Cherry bombs are another excellent variety which look like mini red apples hanging on the plant. The fruits are medium hot and with Hungarian Hot Wax, are the first to ripen, harvestable as early as late June. They are another easy and vigorous variety and prolific producers of fruit. The flesh is quite thick which makes them ideal for salsas and you can easily scoop out the middle and stuff them. Both these and Hungarian Hot Wax are lovely barbecued, stuffed with cream cheese.
Steve is also very keen on the Peruvian Aji, which are medium hot chillies with an interesting flavour. They are quite citrusy when fresh and have a hint of banana when dried. The fruits are long, beautiful bright yellow chillies. They are easy to grow, tearing away as seedlings to produce large rangy bushes carrying tons of fruit. They have the longest picking season of all the forms they grow at the South Devon Chilli Farm and are very cold weather tolerant. They have over-wintered these in their polytunnel through last winter on a regime of total neglect. I like the sound of that.

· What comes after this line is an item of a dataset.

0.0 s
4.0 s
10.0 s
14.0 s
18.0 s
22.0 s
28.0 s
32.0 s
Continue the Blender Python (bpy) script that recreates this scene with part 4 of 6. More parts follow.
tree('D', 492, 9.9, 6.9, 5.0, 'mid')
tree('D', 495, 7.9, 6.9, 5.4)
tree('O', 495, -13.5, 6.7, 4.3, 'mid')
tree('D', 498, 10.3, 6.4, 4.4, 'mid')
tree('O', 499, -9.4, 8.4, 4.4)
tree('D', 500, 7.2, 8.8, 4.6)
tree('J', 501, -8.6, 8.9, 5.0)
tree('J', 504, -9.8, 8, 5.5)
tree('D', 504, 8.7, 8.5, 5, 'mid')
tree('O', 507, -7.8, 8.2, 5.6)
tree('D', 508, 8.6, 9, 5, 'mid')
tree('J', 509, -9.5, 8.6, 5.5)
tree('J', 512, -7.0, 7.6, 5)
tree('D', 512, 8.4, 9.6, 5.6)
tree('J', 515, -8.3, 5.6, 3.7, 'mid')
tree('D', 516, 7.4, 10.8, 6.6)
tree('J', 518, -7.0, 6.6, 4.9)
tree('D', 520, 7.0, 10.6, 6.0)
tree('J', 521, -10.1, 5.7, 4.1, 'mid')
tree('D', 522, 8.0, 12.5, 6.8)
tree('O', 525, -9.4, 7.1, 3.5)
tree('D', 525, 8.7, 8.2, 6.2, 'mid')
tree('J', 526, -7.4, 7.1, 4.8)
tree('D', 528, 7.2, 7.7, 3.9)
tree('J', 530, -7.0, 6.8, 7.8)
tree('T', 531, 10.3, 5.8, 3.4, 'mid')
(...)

Moving up the heat scale is the Habanero, a beautiful square-ish chilli in bright golden-orange. They grow more of this chilli on the farm than any other type, as it’s the main component to their hot chilli sauce, which won a gold medal in the Great Taste Awards 2005. This variety needs more TLC than others, requiring a lot of heat to germinate (26) and the plants mustn’t then fall below 20 degrees at night. The Habanero are the first to drop the leaves when the temperatures fall in the autumn, but they are surprisingly tolerant of shade.
Steve and Jason also recommend ‘Thai Superhot’, a lovely-looking plant, thick with small very hot fruits, like Christmas decorations on a stem. This is an easy variety with a vigorous, tight springy, bushy habit which doesn’t need staking and is ideal for growing in pots. This is ideal for drying.
Their final recommendation is for ‘Twilight’ a beautiful looking chilli with multi-coloured cream, green, red and purple fruit covering the plant at the same time. This makes small, compact plants, ideal for growing on a window ledge. The fruit is very hot, but they are a good all rounder in terms of culinary uses, excellent dried and fresh.
The Scoville Scale
The heat comes from the oil called capsaicin in the chilli. The highest concentration is in the seeds and the "ribs".
Chillies strength is marked on the Scoville scale. Wilber Scoville invented the scoville test around the turn of the century. Until very recently, it was used to rate chili peppers for hotness. Now, a test which uses liquid chromotography rates the heat level of chillies, but this is still converted back to give a Scoville grade
If you burn your mouth with chilli, drinking water will do no good because capsaicin is not soluble in water. (It's like trying to wash away grease with water) Milk products cool you off after eating chillies because casein, a protein, breaks the bond between the pain receptors and the Capsaicin.